In Memoriam Claus Fritzsche, †14.1.2014


Wir trauern um Claus Fritzsche.
Claus Fritzsche war der Begründer und Redakteur des CAM-Media-Watch-Blogs, einer Webseite, die es sich zur Aufgabe gesetzt hat, den Journalismus zu Themen der Komplementärmedizin kritisch zu begleiten. Manchmal tat er dies, indem er Fachleute auf seinem Blog zu Wort kommen ließ, die verkürzte Darstellungen in den Medien korrigieren konnten. Manchmal tat er es selber, indem er sorgfältig recherchierte Artikel verfasste, deren inhaltliche Korrektheit er durch Mitglieder seines wissenschaftlichen Beirats absicherte.

Durch seine Arbeit hat er maßgeblich dazu beigetragen, dass der Journalismus zu Themen der Komplementärmedizin sorgfältiger wurde und besser recherchiert.

Ich weiß aus Gesprächen mit ihm, dass ihm vor allem an der Ausgewogenheit lag. Nicht selten hat er mir in meinen eigenen Texten unvorsichtige Formulierungen angekreidet oder auf nötigen Belegen für Behauptungen bestanden. Diese unparteiische Sicht, bei aller Partei, die er sicherlich war, haben mich beeindruckt und mir Respekt abgerungen. Er war der Einzige, der sich journalistisch in dem Bereich bewegte, der es sich zur Aufgabe gemacht hatte, ein kritisches Auge auf Journalisten zu werfen, die er für voreingenommen und schlecht informiert hielt.

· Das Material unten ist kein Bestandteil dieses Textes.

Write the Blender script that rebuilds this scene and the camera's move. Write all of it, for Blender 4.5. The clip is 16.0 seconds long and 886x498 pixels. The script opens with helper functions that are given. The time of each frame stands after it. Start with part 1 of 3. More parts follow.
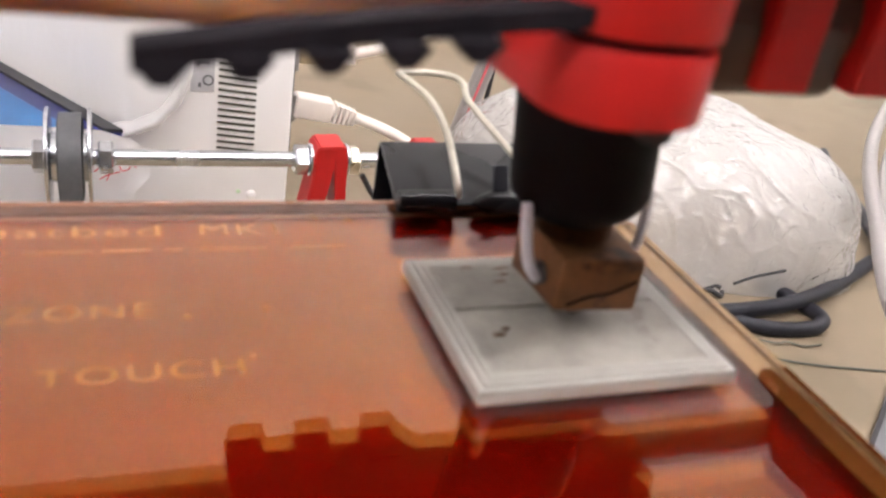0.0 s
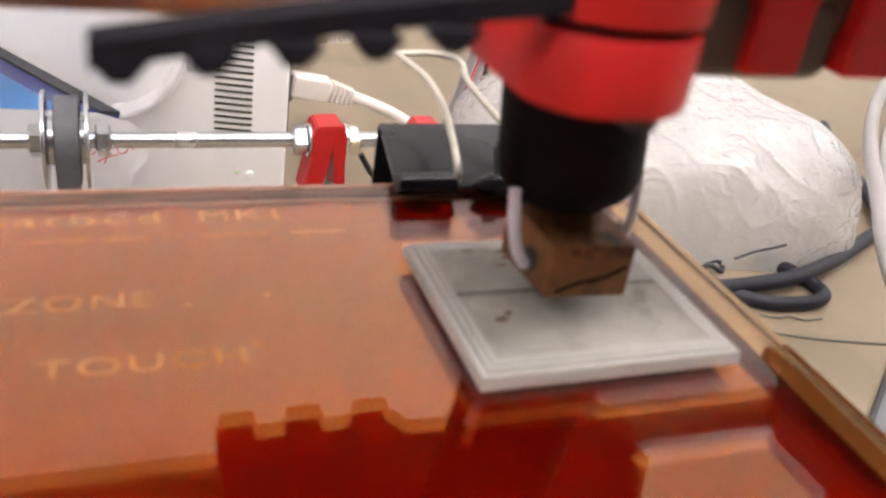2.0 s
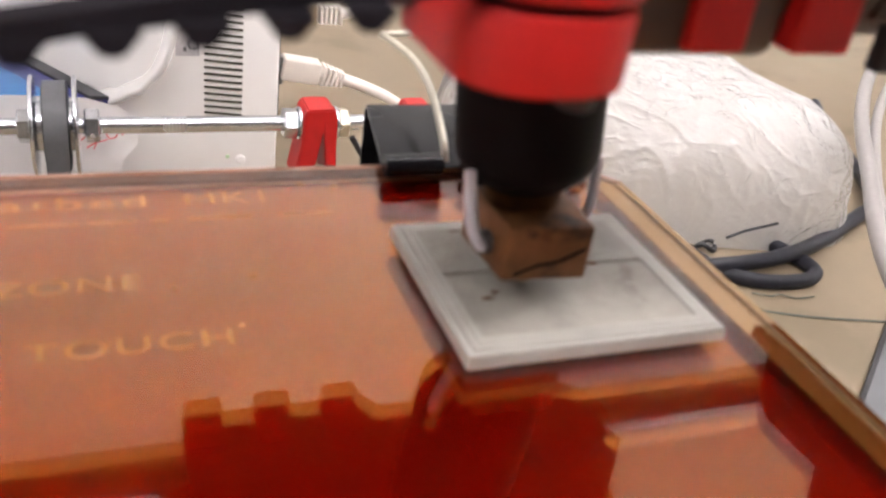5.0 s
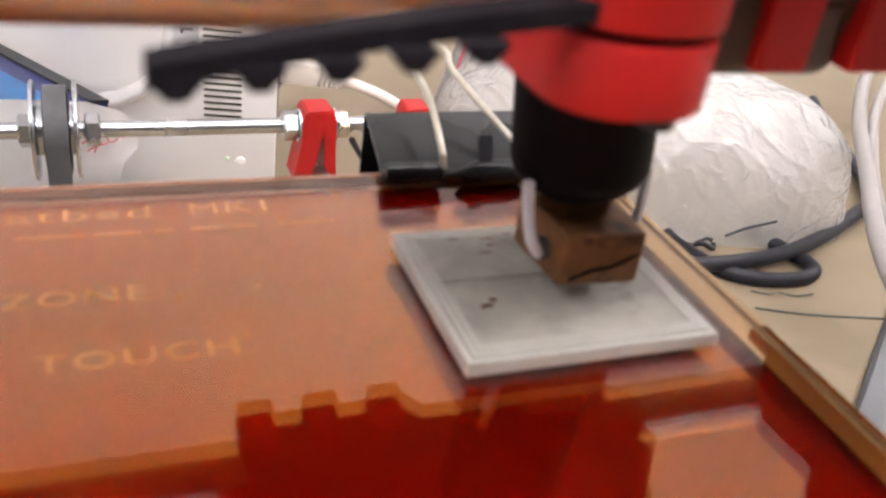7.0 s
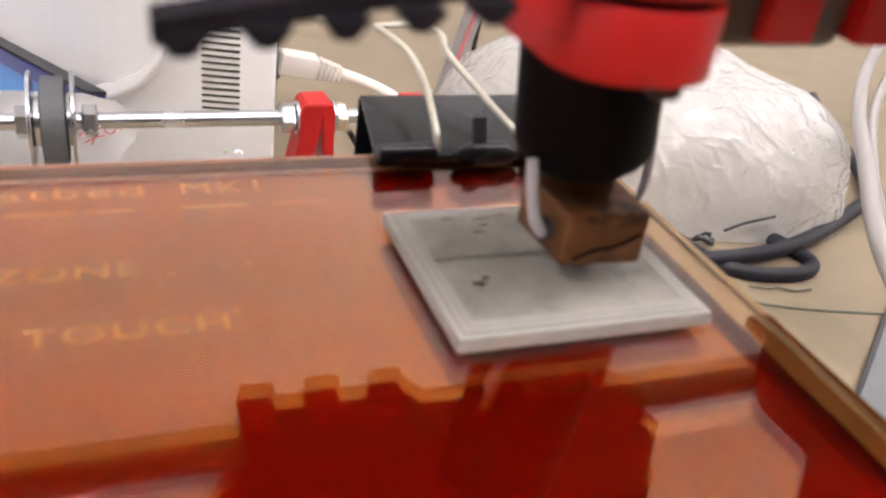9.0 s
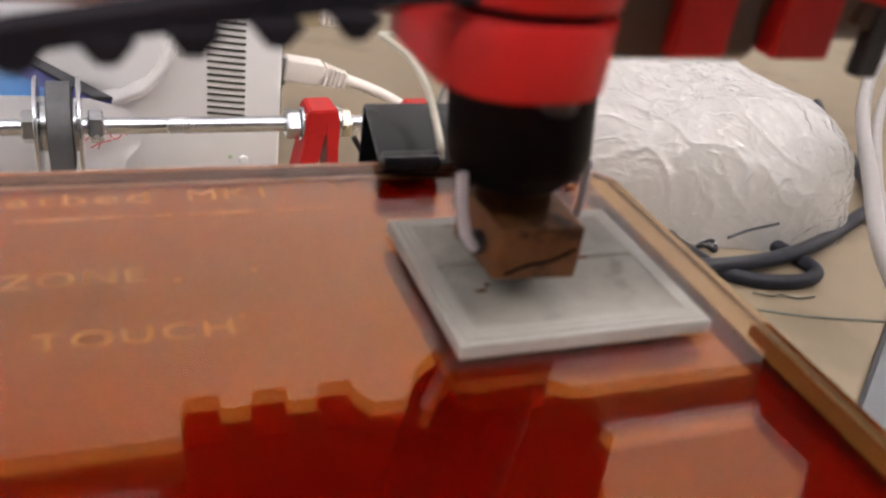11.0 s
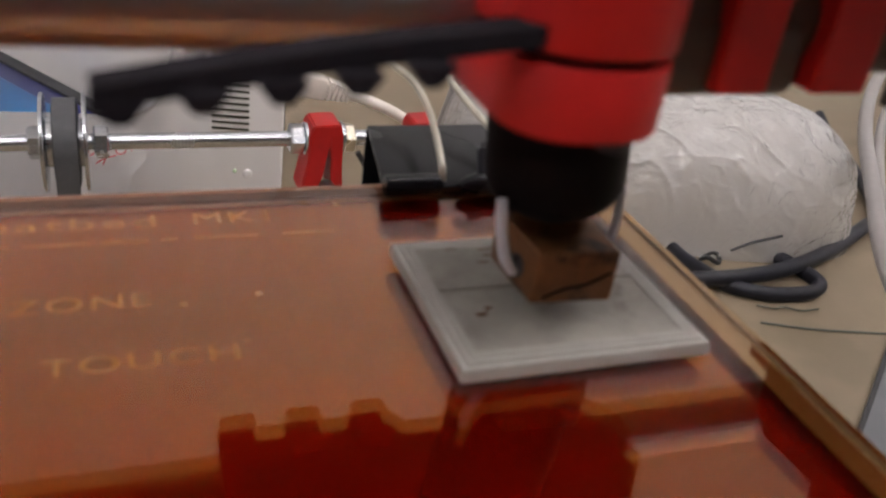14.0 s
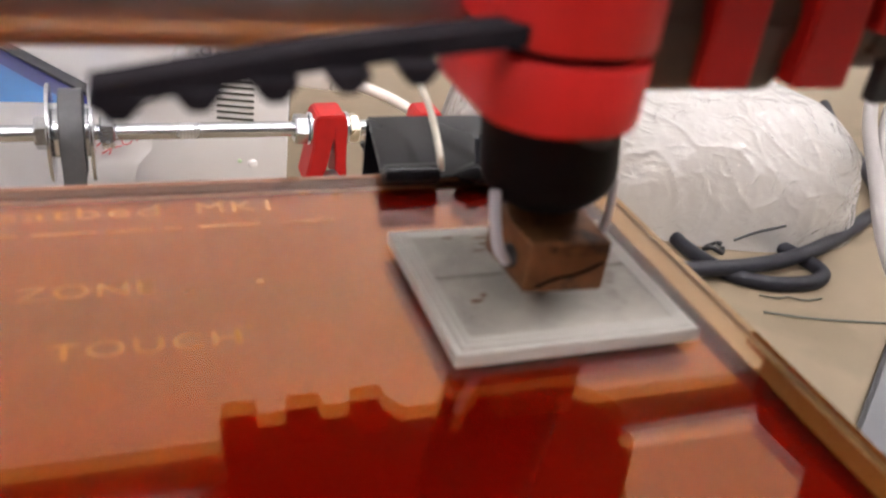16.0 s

Warum tat er das, werden manche fragen? Er hat über seine Motive öffentlich geschwiegen.

Ich hatte ganz zu Anfang unserer Zusammenarbeit ein langes Gespräch mit ihm zu diesem Thema. Er sagte mir, dass er, nach einer langen Karriere in der IT- und Technik-Branche, ausgepumpt und seelisch am Ende gewesen sei und durch eine ganzheitliche Behandlung wieder Lebensqualität gefunden habe, die ihm alle zuvor konsultierten Ärzte nicht hatten geben können. Das habe ihn dazu bewogen, in diesem Bereich eine neue Aufgabe zu suchen. Er hat sich als Autodidakt in den Journalismus begeben. Mit seinem klugen Verstand und seiner raschen Auffassungsgabe ist ihm das auf jeden Fall so gut gelungen, dass seine Recherchen solide waren und seine Artikel Resonanz erzeugten, auch und gerade bei denen, die anderer Meinung waren.

Er hatte daher unter Attacken zu leiden: manche Blogs und illegale Webseiten, von denen Journalisten mit zweifelhafter Integrität immer noch gerne zitieren, machten ihn zum Lieblingsfeind; er wurde auf Wikipedia-ähnlichen Schmähseiten diffamiert. Es wird wirtschaftlich für ihn nicht leicht gewesen sein. Daher war er glücklich, als er für sein Konzept Sponsoring von naturheilkundlichen Pharmaherstellern eingeworben hatte, die an einer ausgewogenen Berichterstattung interessiert waren. Denn das hätte ihm, wäre es dabei geblieben, ein Auskommen bereitet.

Die Situation änderte sich durch einen Zeitungsartikel, der diesen Firmen vorwarf, schlechten und tendenziösen Journalismus zu unterstützen, um ihre wirtschaftlichen Interessen zu sichern. Einige der Sponsoren zogen sich von Fritzsche zurück. Was Claus Fritzsche besonders getroffen hatte, das weiß ich aus einem Telefonat mit ihm, war dass in dem Artikel Teile einer privaten Email im Wortlaut verwendet wurden. Es ist unklar, auf welchem Weg diese Email in die Hände der Presse gelangt ist. Verstörend ist das wegen des Vorgangs an sich, nicht weil der Inhalt jener Mail sonderlich brisant gewesen wäre.

Ein Suizid ist natürlich fast nie auf ein einziges Ereignis zurückführbar. Meistens leiden Menschen, die sich selber das Leben nehmen, über lange Zeit unter den vielfältigsten Einflüssen. Und manchmal kann dann ein unscheinbares und für sich genommen relativ belanglos erscheinendes Ereignis das Fass zum Überlaufen bringen. So wohl auch hier.

Die öffentlichen Angriffe waren ein letzter Tropfen zu viel in das bereits ziemlich volle Fass eines hochsensiblen und seit geraumer Zeit melancholischen Menschen. Seine wirtschaftliche Basis war schwach, seine Schulden nahmen zu, eine Perspektive war nicht in Sicht. Ein anderer hätte sich vielleicht eine andere Aufgabe gesucht. Claus Fritzsche nahm sich am 14.1.2014 das Leben.